Bianca Del Rio

Building a Business from Hate

Bianca del Rio didn’t set out to be “the nastiest bitch on the planet,” but she kind of is–and it’s really working for her career.

Del Rio, formerly Roy Haylock, is the crowned queen of the 6th season of RuPaul’s Drag Race. One key to her success has been simply embracing who she is and not copying what everyone else in her industry is doing.

The queens on RuPaul’s Drag Race were all competing as queens. Bianca Del Rio realized that she needed to stand out, to do things differently. Her management recommended that she record an album. Her reply: “I’m not going to do an album. There’s enough horrible drag queens singing.”

And Del Rio’s intuition is spot on. When everyone else is zigging, zag.

What Del Rio is doing is quite expansive.

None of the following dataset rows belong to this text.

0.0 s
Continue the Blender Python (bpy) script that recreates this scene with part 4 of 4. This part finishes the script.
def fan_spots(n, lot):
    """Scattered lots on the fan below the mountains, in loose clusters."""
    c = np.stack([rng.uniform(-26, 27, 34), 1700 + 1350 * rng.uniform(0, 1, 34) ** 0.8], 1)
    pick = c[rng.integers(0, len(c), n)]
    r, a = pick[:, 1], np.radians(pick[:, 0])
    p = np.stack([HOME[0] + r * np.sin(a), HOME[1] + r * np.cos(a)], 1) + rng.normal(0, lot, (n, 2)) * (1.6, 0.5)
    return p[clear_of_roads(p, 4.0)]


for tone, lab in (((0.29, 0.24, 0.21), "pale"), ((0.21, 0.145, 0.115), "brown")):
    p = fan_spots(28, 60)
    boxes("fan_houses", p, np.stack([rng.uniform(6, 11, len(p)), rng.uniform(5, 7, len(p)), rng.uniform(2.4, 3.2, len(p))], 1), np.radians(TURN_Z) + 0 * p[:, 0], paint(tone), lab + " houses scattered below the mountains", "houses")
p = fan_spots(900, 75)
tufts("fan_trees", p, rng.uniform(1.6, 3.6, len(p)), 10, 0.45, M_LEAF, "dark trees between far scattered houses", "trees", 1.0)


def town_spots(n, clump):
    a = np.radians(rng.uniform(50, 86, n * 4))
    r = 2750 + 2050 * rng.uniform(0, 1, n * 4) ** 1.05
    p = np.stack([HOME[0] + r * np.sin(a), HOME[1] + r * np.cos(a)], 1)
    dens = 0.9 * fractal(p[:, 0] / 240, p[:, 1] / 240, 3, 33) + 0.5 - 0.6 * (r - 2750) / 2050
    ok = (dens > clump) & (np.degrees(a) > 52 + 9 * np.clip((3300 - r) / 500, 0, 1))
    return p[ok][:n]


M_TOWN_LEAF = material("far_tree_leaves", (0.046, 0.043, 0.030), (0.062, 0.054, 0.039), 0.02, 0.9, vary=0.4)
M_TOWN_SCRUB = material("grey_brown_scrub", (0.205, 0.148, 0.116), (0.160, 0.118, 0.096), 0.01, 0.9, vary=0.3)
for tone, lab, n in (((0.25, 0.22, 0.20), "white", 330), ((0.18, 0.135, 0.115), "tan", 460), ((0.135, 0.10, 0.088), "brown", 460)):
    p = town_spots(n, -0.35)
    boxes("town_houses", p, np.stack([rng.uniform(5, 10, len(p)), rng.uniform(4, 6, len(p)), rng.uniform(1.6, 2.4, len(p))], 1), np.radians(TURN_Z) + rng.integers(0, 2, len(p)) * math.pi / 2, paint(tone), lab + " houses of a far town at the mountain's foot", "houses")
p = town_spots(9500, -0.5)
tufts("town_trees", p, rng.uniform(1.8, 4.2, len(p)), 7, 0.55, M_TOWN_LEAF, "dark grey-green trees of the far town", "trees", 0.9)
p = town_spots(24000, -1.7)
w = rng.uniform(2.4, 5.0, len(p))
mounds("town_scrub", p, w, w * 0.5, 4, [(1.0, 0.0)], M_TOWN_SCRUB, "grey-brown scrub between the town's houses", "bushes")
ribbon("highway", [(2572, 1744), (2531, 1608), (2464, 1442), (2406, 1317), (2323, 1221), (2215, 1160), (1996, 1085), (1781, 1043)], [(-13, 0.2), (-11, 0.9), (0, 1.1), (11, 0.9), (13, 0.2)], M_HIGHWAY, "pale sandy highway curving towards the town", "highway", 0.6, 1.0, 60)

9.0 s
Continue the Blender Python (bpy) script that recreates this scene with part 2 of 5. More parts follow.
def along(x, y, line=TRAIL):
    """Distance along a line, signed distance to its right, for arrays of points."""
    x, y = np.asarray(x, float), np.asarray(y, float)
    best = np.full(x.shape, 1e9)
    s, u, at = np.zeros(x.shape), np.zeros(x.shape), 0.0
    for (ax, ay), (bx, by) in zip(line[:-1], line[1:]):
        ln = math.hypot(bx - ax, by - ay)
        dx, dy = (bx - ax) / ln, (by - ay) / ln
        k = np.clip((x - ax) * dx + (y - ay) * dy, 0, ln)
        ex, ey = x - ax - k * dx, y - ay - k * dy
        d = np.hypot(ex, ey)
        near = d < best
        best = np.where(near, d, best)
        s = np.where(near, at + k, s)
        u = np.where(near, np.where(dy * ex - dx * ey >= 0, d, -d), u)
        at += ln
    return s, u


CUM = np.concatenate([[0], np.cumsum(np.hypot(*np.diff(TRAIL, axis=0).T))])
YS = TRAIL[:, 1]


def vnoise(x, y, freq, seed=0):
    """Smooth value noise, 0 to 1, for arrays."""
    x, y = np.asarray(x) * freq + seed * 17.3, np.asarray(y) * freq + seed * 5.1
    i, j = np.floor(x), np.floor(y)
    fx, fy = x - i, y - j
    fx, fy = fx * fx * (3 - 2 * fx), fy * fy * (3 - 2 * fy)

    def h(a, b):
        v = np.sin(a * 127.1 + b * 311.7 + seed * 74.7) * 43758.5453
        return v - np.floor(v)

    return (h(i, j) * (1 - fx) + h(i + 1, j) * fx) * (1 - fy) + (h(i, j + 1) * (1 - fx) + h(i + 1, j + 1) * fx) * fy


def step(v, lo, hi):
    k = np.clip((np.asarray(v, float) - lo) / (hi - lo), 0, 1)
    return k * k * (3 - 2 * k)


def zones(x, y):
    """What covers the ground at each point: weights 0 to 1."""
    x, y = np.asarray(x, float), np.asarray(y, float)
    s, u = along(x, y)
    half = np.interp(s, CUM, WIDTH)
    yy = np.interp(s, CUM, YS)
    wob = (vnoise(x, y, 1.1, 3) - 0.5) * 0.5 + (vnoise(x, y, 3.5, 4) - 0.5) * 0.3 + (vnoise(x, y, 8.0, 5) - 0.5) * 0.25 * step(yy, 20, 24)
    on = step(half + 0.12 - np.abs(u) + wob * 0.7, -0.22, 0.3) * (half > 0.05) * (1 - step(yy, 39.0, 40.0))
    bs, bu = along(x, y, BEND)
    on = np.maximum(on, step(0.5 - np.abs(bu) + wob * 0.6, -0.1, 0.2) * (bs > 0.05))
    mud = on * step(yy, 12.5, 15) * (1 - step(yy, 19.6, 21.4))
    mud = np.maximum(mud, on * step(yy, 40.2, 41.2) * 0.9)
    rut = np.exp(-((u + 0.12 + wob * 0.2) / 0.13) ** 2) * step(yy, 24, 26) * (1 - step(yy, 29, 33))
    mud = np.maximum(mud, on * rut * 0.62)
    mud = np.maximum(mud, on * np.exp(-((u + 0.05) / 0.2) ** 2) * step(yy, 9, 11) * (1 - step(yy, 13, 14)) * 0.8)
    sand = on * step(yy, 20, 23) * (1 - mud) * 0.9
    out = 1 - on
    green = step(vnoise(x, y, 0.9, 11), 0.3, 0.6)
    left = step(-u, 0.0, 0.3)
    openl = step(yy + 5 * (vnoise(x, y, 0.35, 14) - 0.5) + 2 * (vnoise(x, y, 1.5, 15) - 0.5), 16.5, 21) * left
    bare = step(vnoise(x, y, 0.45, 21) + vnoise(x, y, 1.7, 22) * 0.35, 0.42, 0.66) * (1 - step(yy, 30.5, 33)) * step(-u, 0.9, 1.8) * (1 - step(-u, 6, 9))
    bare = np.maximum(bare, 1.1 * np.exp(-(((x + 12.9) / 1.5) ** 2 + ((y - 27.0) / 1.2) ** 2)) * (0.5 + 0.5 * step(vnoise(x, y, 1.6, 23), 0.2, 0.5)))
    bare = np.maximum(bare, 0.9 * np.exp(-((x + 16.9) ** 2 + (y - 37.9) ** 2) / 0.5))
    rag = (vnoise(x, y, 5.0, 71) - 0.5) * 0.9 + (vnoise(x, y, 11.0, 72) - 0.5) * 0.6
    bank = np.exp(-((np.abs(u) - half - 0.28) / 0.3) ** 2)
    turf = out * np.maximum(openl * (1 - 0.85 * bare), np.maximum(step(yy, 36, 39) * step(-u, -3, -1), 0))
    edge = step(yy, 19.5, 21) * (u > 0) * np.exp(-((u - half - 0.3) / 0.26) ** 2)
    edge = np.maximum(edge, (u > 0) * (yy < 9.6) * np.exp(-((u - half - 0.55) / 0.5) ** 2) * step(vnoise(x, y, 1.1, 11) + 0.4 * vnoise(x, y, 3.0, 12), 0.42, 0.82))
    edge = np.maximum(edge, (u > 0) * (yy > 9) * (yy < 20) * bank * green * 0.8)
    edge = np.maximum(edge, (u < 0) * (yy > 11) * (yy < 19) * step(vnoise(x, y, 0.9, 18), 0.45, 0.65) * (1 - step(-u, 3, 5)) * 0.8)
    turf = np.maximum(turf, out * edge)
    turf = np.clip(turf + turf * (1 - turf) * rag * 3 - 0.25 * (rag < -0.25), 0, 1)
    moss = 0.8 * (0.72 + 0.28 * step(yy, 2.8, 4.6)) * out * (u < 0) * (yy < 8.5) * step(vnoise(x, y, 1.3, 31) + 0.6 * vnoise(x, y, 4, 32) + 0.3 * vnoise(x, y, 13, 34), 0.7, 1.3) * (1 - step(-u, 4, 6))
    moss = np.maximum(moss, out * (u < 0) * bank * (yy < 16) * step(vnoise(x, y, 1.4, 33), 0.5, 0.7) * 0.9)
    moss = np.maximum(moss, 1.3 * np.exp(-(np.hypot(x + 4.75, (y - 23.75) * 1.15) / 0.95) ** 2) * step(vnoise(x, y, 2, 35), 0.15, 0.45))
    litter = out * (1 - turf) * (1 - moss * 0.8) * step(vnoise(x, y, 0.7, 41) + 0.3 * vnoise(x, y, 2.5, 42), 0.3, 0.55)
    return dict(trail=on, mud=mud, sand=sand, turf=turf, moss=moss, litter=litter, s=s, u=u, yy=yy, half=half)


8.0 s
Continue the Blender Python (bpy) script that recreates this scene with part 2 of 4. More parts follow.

Since RuPaul’s Drag Race, Bianca has headlined and sold out standup comedy tours worldwide, starred in two feature films, released a satirical self-help book, and created a line of no. 1-selling makeup removers.

“It kind of snowballed. I didn’t plan to be a comedian. I didn’t plan to be a drag queen. It just kind of evolved,” says Del Rio, who was a professional costume designer before doing drag full-time.

As a host for drag shows Del Rio got a lot of stage time, dealing with back-stage delays, hecklers, and impatient patrons. She seized the opportunity and integrated insult comedy into her hosting routine.

Since then, Bianca Del Rio has bloomed and business has boomed.

“Everything is offensive, so I’m enjoying the fact that I’m anti-kind. You’ve got to go out and just speak your mind. It needs to be heard,” Del Rio says. “There was a young boy who was 13-years-old who was in drag with his grandmother that came to see me [during a comedy show] and I was nervous because he was like, ‘me and my grandma love Drag Raceand we watch the show together!’ And I looked at [the grandma] and I said, ‘you do know my show’s going to be a little racy?’ She goes, ‘well, what the fuck do you think I came for?’ So I’m bringing families together–through hate.”

Find your niche – no matter how offensive or off the beaten path.